Here are some historical references that Peter was in Rome and died there.
St. Irenaeus, Bishop of Lyons, Against Heresies 3:3:1, 3:3:2, and 3:3:3, AD 189, "Matthew also issued among the Hebrews a written Gospel in their own language, while Peter and Paul were evangelizing in Rome and laying the foundation of the Church.
"But since it would be too long to enumerate in such a volume as this the succession of all the churches, we shall confound all those who, in whatever manner, whether through self-satisfaction or vainglory, or through blindness and wicked opinion, assemble other than where it is proper, by pointing out here the successions of the bishops of the greatest and most ancient church known to all, founded and organized at Rome by the two most glorious apostles, Peter and Paul, that church which has the tradition and the faith which comes down to us after having been announced to men by the apostles. With that church, because of its superior origin, all the churches must agree, that is, all the faithful in the whole world, and it is in her that the faithful everywhere have maintained the apostolic tradition.
“The blessed apostles [Peter and Paul], having founded and built up the church [of Rome], they handed over the office of the episcopate to Linus. Paul makes mention of this Linus in the letter to Timothy. To him succeeded Anacletus, and after him, in the third place from the apostles, Clement was chosen for the episcopate. He had seen the blessed apostles and was acquainted with them. It might be said that he still heard the echoes of the preaching of the apostles and had their traditions before his eyes. And not only he, for there were many still remaining who had been instructed by the apostles. In the time of Clement, no small dissension having arisen among the brethren in Corinth, the Church in Rome sent a very strong letter to the Corinthians, exhorting them to peace and renewing their faith . . . To this Clement, Evaristus succeeded . . . and now, in the twelfth place after the apostles, the lot of the episcopate [of Rome] has fallen to Eleutherus. In this order, and by the teaching of the apostles handed down in the Church, the preaching of the truth has come down to us.”
St.

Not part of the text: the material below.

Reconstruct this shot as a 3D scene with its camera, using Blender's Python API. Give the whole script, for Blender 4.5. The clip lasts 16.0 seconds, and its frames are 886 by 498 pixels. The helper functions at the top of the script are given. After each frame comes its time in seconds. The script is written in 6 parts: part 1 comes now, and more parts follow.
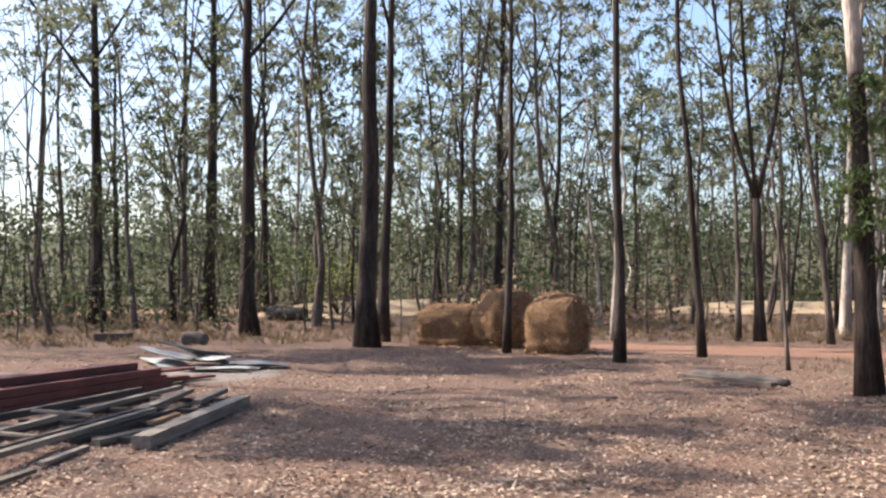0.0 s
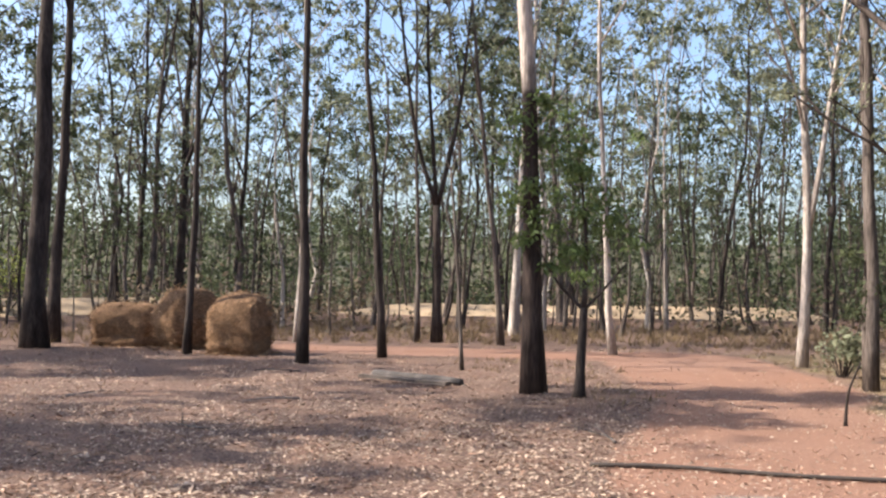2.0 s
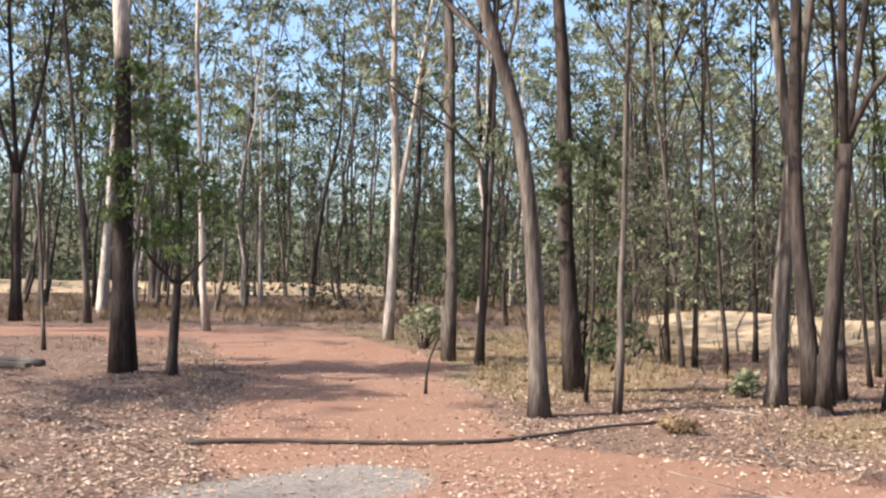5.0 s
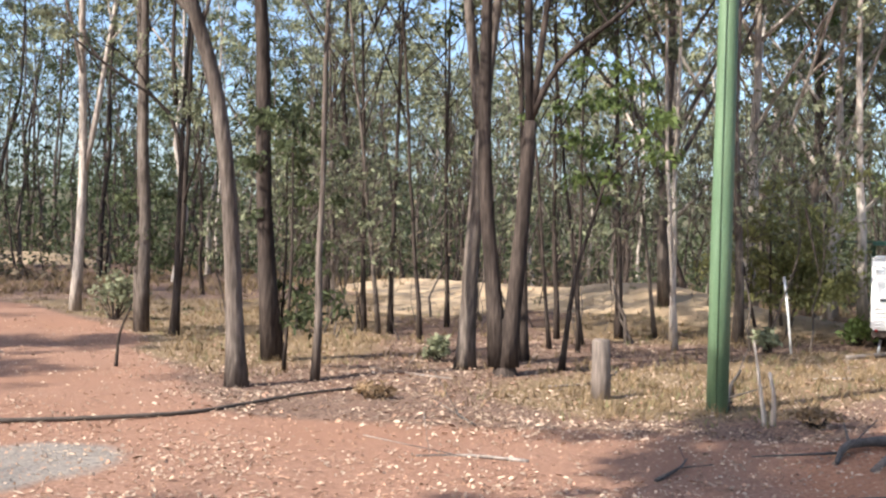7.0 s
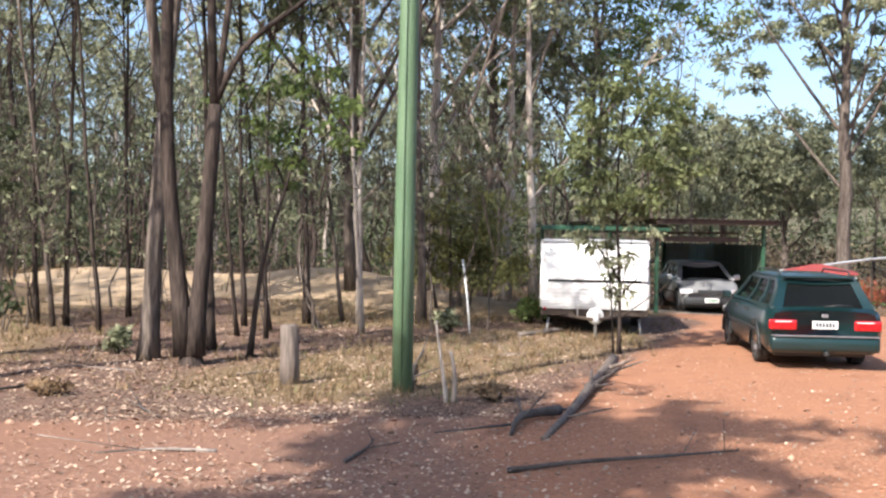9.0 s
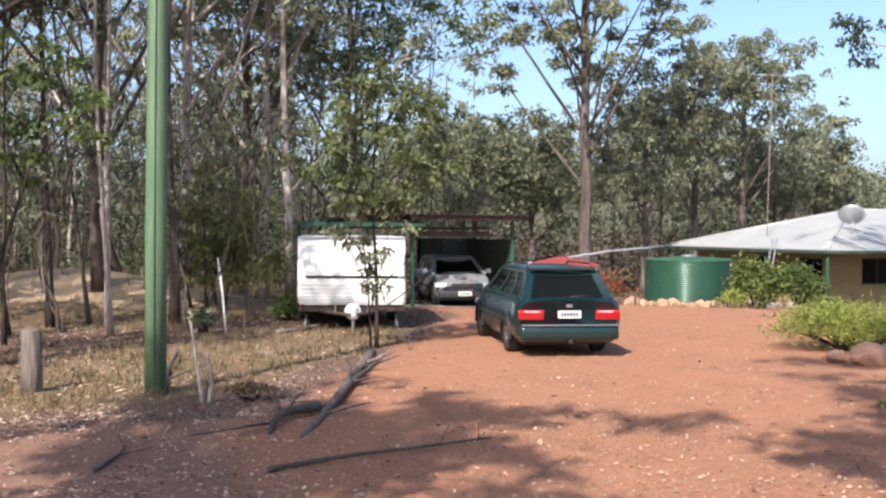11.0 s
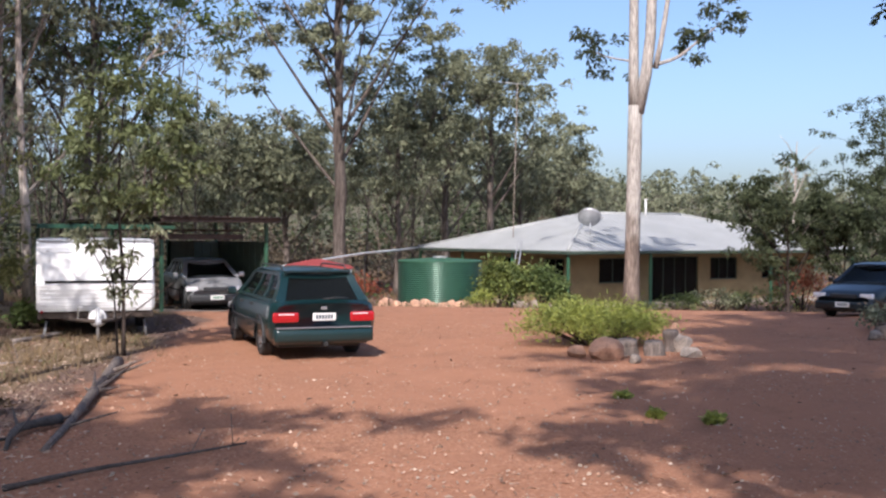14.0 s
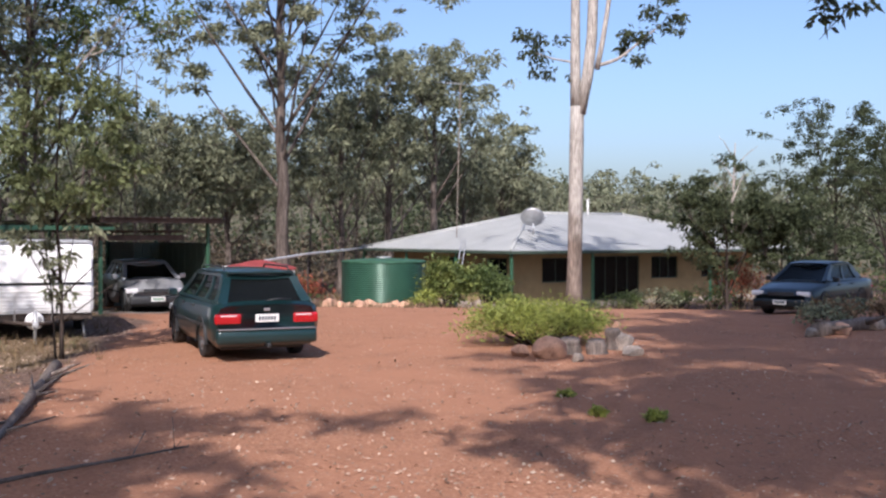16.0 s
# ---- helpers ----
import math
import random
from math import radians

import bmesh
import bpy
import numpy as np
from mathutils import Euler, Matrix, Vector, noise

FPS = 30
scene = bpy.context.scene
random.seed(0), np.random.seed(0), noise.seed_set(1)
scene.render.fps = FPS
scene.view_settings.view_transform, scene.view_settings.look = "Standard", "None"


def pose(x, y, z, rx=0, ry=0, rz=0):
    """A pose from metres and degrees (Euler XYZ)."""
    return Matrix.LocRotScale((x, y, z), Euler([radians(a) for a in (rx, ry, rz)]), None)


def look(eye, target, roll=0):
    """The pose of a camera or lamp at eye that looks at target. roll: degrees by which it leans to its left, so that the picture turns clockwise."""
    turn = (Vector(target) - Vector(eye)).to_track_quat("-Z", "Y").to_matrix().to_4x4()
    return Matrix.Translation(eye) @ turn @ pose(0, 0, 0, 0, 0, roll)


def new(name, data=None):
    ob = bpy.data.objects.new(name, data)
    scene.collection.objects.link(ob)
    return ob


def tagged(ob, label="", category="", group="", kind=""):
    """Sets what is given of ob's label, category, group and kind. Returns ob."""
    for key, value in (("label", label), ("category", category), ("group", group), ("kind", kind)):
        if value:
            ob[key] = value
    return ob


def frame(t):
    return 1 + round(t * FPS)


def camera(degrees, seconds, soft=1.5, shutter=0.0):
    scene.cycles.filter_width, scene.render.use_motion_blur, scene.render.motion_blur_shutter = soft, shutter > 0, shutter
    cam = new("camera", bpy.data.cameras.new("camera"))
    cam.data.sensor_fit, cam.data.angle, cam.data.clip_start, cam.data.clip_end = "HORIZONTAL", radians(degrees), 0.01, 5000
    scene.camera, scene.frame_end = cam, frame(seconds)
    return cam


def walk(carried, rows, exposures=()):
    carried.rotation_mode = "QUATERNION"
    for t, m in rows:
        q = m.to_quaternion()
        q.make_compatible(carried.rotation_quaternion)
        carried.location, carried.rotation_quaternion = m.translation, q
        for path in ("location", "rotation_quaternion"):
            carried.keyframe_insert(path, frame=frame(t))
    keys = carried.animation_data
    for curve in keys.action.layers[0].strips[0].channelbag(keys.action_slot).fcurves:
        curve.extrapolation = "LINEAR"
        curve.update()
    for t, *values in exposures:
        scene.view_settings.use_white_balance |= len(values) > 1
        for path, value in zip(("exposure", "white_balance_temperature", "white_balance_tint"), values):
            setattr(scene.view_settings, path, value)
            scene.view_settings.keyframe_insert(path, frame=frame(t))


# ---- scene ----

Dionysius, Bishop of Corinth, Letter to Pope Soter, AD 170, quoted by Bishop Eusebius in Church History 2:25:8, “You have also, by your very admonition, brought together the planting that was made by Peter and Paul at Rome and at Corinth; for both of them alike planted in our Corinth and taught us; and both alike, teaching similarly in Italy, suffered martyrdom at the same time.”
St. Ignatius, Bishop of Antioch, while being brought to Rome for martyrdom, wrote Letter to the Romans 4:3, AD 110, “I issue you no commands, like Peter and Paul: they were Apostles, while I am but a captive.”
Pope Clement (fourth Bishop of Rome), First Epistle to the Corinthians, Chapter 5, AD 96, “But not to dwell upon ancient examples, let us come to the most recent spiritual heroes. Let us take the noble examples furnished in our own generation. Through envy and jealousy, the greatest and most righteous pillars [of the Church] have been persecuted and put to death. Let us set before our eyes the illustrious apostles. Peter, through unrighteous envy, endured not one or two, but numerous labours, and when he had finally suffered martyrdom, departed to the place of glory due to him. Owing to envy, Paul also obtained the reward of patient endurance, after being seven times thrown into captivity, compelled to flee, and stoned. After preaching both in the east and west, he gained the illustrious reputation due to his faith, having taught righteousness to the whole world, and come to the extreme limit of the west, and suffered martyrdom under the prefects. Thus was he removed from the world, and went into the holy place, having proved himself a striking example of patience.”
St. Clement was ordained by Peter, and was mentored by him.